START Dataset excerpt
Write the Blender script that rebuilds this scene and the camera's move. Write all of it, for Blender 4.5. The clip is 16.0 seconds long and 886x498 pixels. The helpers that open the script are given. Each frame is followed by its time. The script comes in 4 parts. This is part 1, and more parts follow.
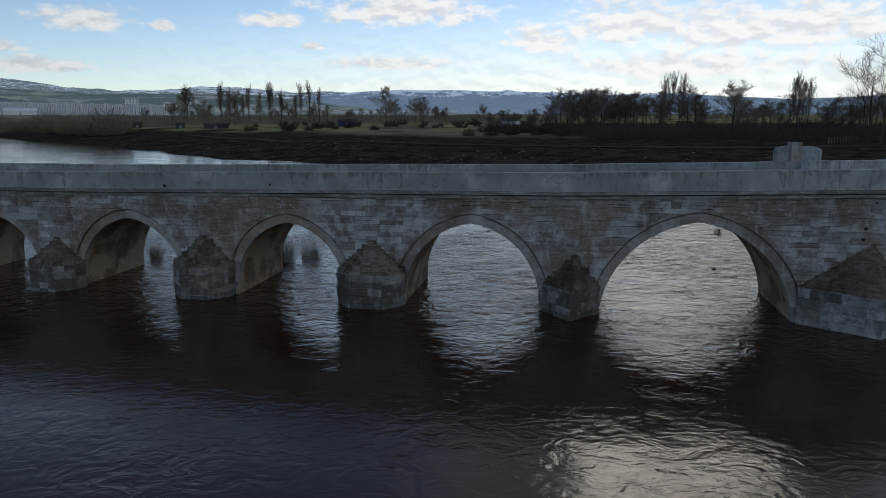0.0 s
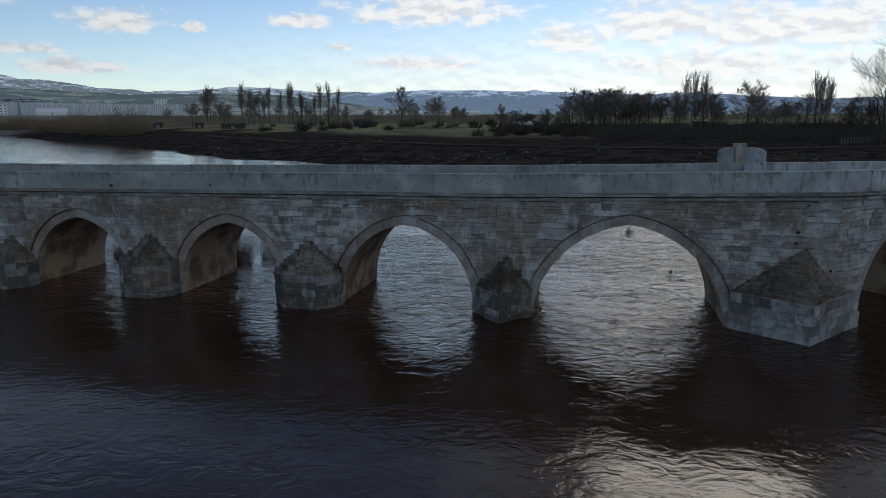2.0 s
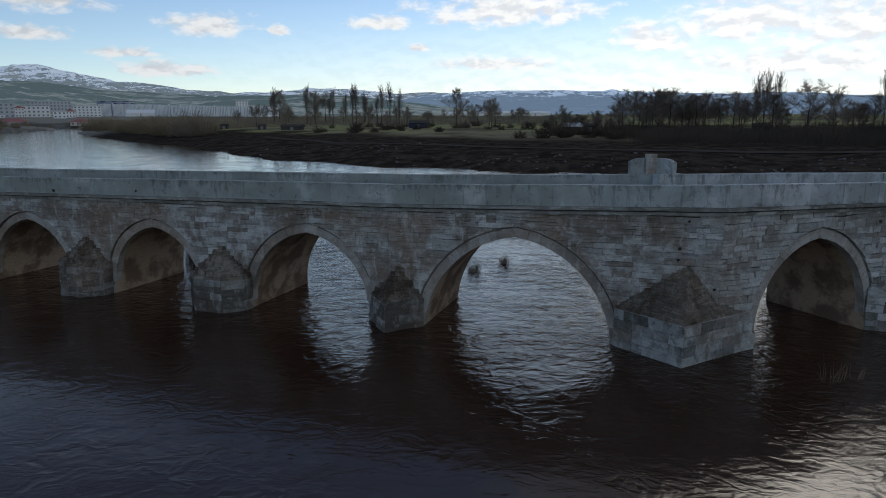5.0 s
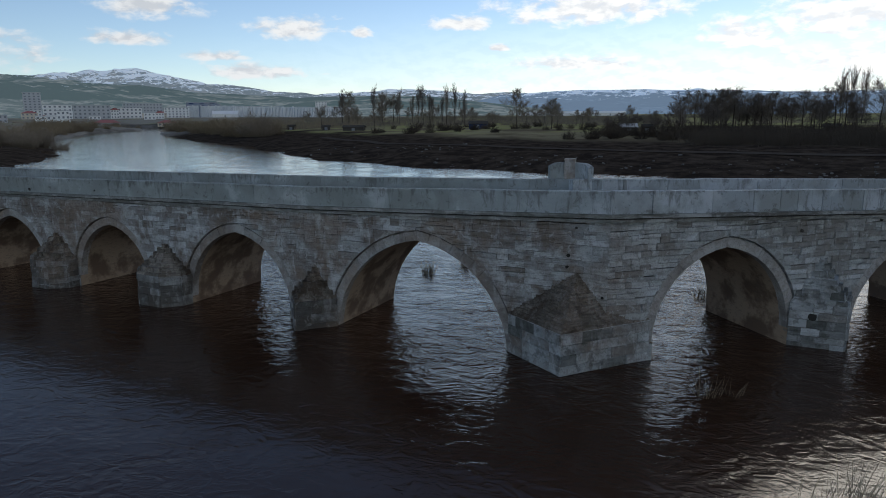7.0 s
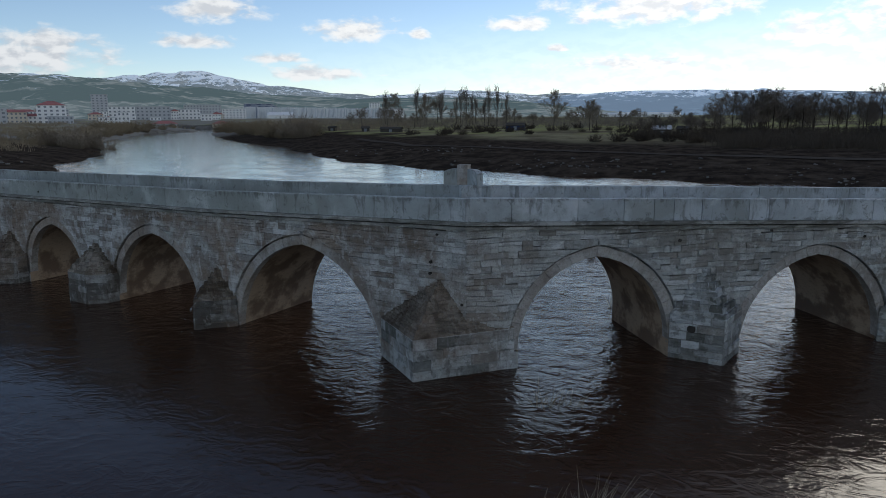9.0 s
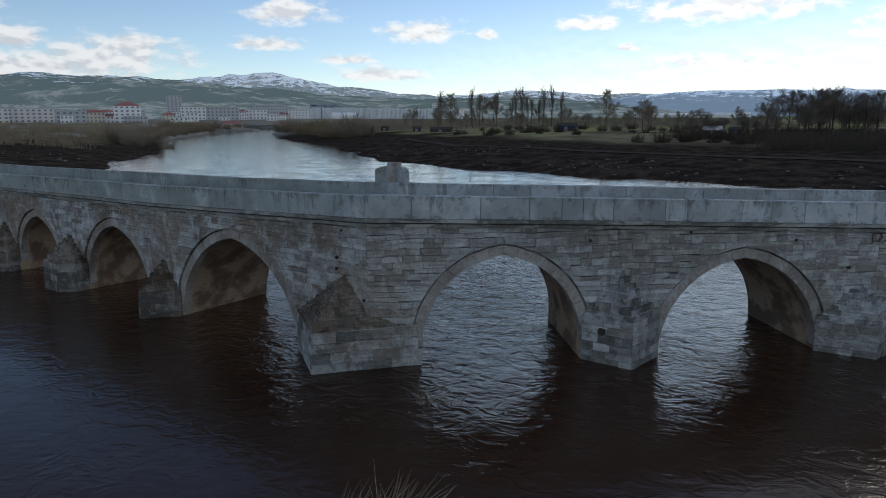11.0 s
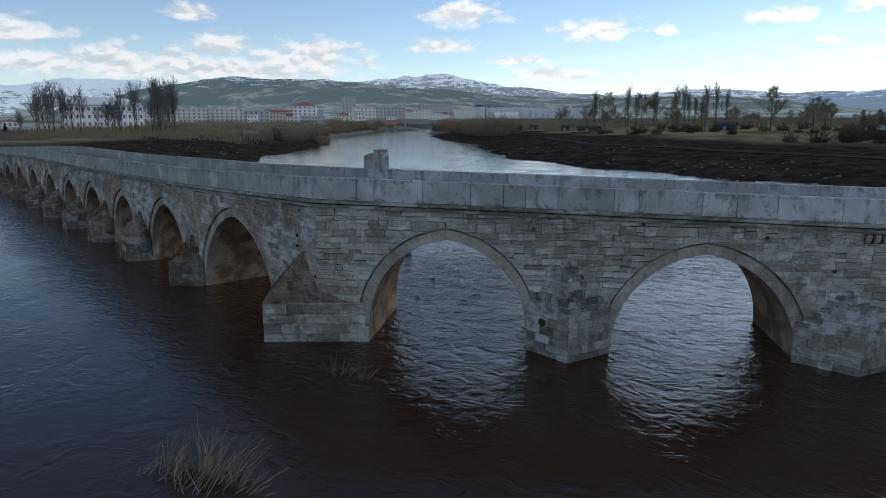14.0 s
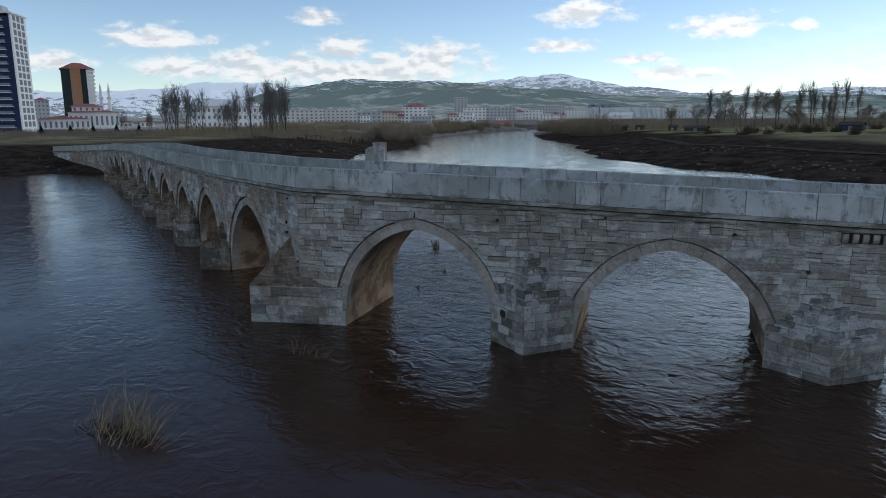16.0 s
END Dataset excerpt
Problem description: Reproduce the material in full, word for word, and omit the pictures.

Solution for this problem:
Write the Blender script that rebuilds this scene and the camera's move. Write all of it, for Blender 4.5. The clip is 16.0 seconds long and 886x498 pixels. The helpers that open the script are given. Each frame is followed by its time. The script comes in 4 parts. This is part 1, and more parts follow.
0.0 s
2.0 s
5.0 s
7.0 s
9.0 s
11.0 s
14.0 s
16.0 s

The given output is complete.